I am so upset today. Classes in the ARISE program were supposed to begin this evening. ARISE (Artistic Resources In Social Empowerment) is a progam for underpriveleged youth which offers them exposure to the visual arts. We offer two 8 week sessions per year and each child who participates gets four weeks of classes in their twochoice: pottery, painting, drawing, drama, cartooning, jewelry making, paper crafting, lapidary and video making through a local tv station. This is the one job in my life that I was so proud to be a part of. We all felt that we could make a difference in the lives of children who too often see only crime as a way of making money, children who receive no encouragement for natural talents, children who really truly need the opportunity to explore other options in life.
Many of us saw children who had severe behavior problems become empowered by abilities they were not aware that they had. We helped kids explore avenues never offered by schools.
Grants were not forthcoming this year and we were forced to charge tuition. Needless to say, in these days of economic concern, no parents of kids from broken homes could afford to take the classes. No children from the projects could take them. Only four kids signed up from other economic strata so all classes were cancelled.
SHAME, shame, shame on our government that spends millions a day in another country waging war and has no money for these poor kids. Shame shame shame on local govenment that is concerned with development of downtown businesses and can spend 8 million making new parking lots but no money for our children. We are paying the piper for big business men who make our decisions. And remember the story of the Pied Piper? What happened to the children? They were lost...............

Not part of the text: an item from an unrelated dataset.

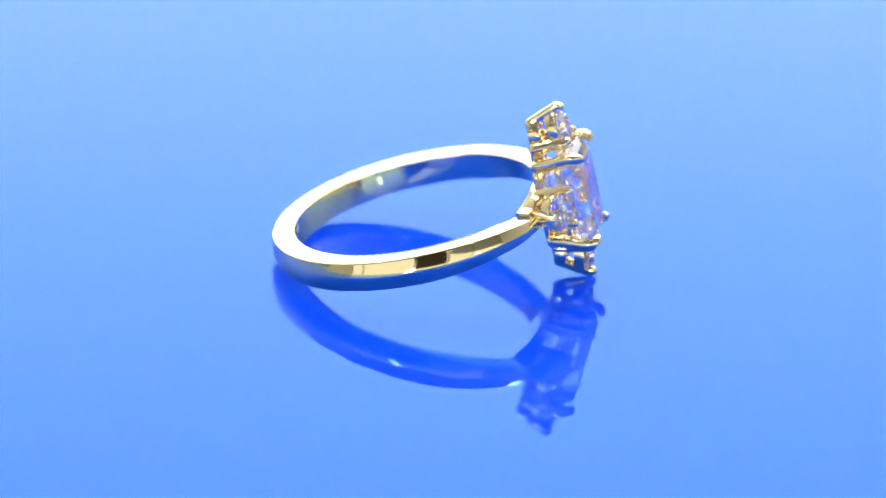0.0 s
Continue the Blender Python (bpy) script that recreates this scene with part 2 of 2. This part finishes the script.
def build_side_setting(ring, m, label, inner=1.0):
    """Three claws on a small open basket, in the stone's own space: table along z, outer claw along y."""
    m = HEAD @ m
    bm = bmesh.new()
    turn = np.linspace(0, 2 * math.pi, 41)[:-1]
    ringed = lambda r, z: [Vector((r * math.sin(a), r * math.cos(a), z)) for a in turn]
    # a conical collar below the girdle, and a heavier foot
    loft(bm, [ringed(r, z) for r, z in ((1.24, -0.12), (1.31, -0.16), (1.33, -0.24), (1.16, -0.86), (1.10, -0.90), (0.96, -0.88), (0.92, -0.82), (1.08, -0.16), (1.14, -0.12))], closed=True)
    loft(bm, [ringed(r, z) for r, z in ((0.98, -1.44), (1.10, -1.48), (1.13, -1.56), (1.04, -2.16), (0.96, -2.22), (0.52, -2.22), (0.46, -2.14), (0.60, -1.48), (0.68, -1.44))], closed=True)
    setting = part("side_setting", moved(bm, m), GOLD, ring, label, 40)
    for turn in (0, 124, -124):
        a = radians(turn)
        foot = inner if turn else 0.72
        path = [(foot, -2.05), (0.5 * foot + 0.68, -1.15), (0.2 * foot + 1.18, -0.3), (1.45, 0.04), (1.38, 0.30)]
        bm = bmesh.new()
        tube(bm, [(r * math.sin(a), r * math.cos(a), z) for r, z in path], (0.39, 0.37, 0.34, 0.30, 0.27), around=20, steps=5, side=(math.cos(a), -math.sin(a), 0), power=0.62)
        part("claw", moved(bm, m), GOLD, setting, "rounded gold claw", 40)
    part("round_diamond", moved(round_brilliant(1.23), m @ pose(0, 0, 0, 0, 0, 11)), DIAMOND, ring, "small round brilliant-cut clear diamond")


def frame_of(centre, normal, up):
    n = Vector(normal).normalized()
    u = (Vector(up) - n * Vector(up).dot(n)).normalized()
    return Matrix.Translation(centre) @ Matrix((u.cross(n), u, n)).transposed().to_4x4()


def build_head(ring):
    # centre basket: two oblong rails, a cross bar to each end setting
    bm = bmesh.new()
    for a, b, c, y, w in ((2.12, 2.92, 0.5, -10.55, 0.18), (1.92, 2.70, 0.45, -8.98, 0.22)):
        corners = [(a, -b + c), (a, b - c), (a - c, b), (-a + c, b), (-a, b - c), (-a, -b + c), (-a + c, -b), (a - c, -b)]
        points = []
        for (x0, z0), (x1, z1) in zip(corners, corners[1:] + corners[:1]):
            points += [(x0 + (x1 - x0) * q, y, z0 + (z1 - z0) * q) for q in (0.08, 0.36, 0.64, 0.92)]
        tube(bm, points, [w] * len(points), around=10, side=(0, 1, 0), closed=True)
    setting = part("centre_setting", moved(bm, HEAD), GOLD, ring, "open gold basket with two rails", 40)
    for sx in (-1, 1):
        for sz in (-1, 1):
            path = [(1.92, -9.2, 2.70), (2.10, -10.2, 2.85), (2.34, -11.4, 3.10), (2.32, -11.95, 3.08), (2.16, -12.24, 2.94), (1.98, -12.32, 2.80)]
            bm = bmesh.new()
            tube(bm, [(sx * x, y, sz * z) for x, y, z in path], (0.41, 0.40, 0.37, 0.35, 0.29, 0.19), around=20, steps=5, side=(1, 0, 0), power=0.66)
            part("corner_claw", moved(bm, HEAD), GOLD, setting, "tapered gold claw bent over the stone", 40)
    part("emerald_cut_diamond", moved(emerald_cut(), HEAD @ frame_of((0, -11.52, 0), (0, -1, 0), (0, 0, 1))), DIAMOND, ring, "large clear step-cut oblong diamond")
    # ends, above and below the centre stone
    for s in (1, -1):
        build_side_setting(ring, frame_of((0, -11.06, 4.70 if s > 0 else -4.53), (0, -1, 0.12 if s > 0 else -0.2), (0, 0, s)), "small open three-claw gold basket", 1.36)
        bm = bmesh.new()
        tube(bm, [(0, -9.02, 2.3 * s), (0, -9.05, 3.6 * s), (0, -9.1, 4.85 * s)], (0.52, 0.46, 0.44), around=20, steps=5, side=(1, 0, 0), power=0.55)
        part("base_bar", moved(bm, HEAD), GOLD, setting, "", 40)
    # shoulders
    for s in (1, -1):
        build_side_setting(ring, frame_of((s * 3.68, -10.62, 0), (0.45 * s, -0.893, 0), (s, 0, 0)), "small open three-claw gold basket at the shoulder")
    # the gallery: a curved plate that carries the head between the two ends of the band
    bm = bmesh.new()
    rings = []
    for phi in np.linspace(-27, 27, 37):
        a, h = radians(phi), 0.62 + 0.95 * math.cos(radians(phi / 27 * 90)) ** 1.3
        outer = 8.98 + 0.62 * abs(phi / 27)
        profile = [(8.46, 0.86), (8.52, 0.97), (8.60, 1.0), (outer - 0.1, 1.0), (outer - 0.03, 0.97), (outer, 0.88)]
        profile += [(r, -q) for r, q in reversed(profile)]
        rings.append([SEAT @ Vector((r * math.sin(a), -r * math.cos(a), q * h - 0.16)) for r, q in profile])
    loft(bm, rings)
    part("gallery", bm, GOLD, ring, "curved gold plate under the head", 40)


def build_ring():
    ring = tagged(new("ring"), "polished yellow gold ring with oblong and four small round diamonds", "ring")
    build_shank(ring)
    build_head(ring)
    return ring


ring = build_ring()


def motions():
    rows = []
    for i in range(33):
        t = i * 0.5
        rows.append((t, pose(0, 0, 0, 0, 0, START + SPEED * t)))
    walk(turntable, rows)
    walk(ring, [(t, m @ Matrix.Translation((RING_X, RING_Y, 0))) for t, m in rows])


motions()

When we lose our youth, we lose our future.





Hi there... I'm sorry to learn that the children who would benefit from this class were cut off because of their inability to afford tuition. How terrible indeed.
TracyYour blog post reminded me of something here we have in our local paper called "thumbs up, thumbs down". Might your paper have a similar column you could submit your "thumbs down" to? It might catch the eye of a local resource who could fund the project and once again allow those who can not afford tuition to have an opportunity to dream outside of their economic reality - and maybe learn that they can achieve more for themselves in life.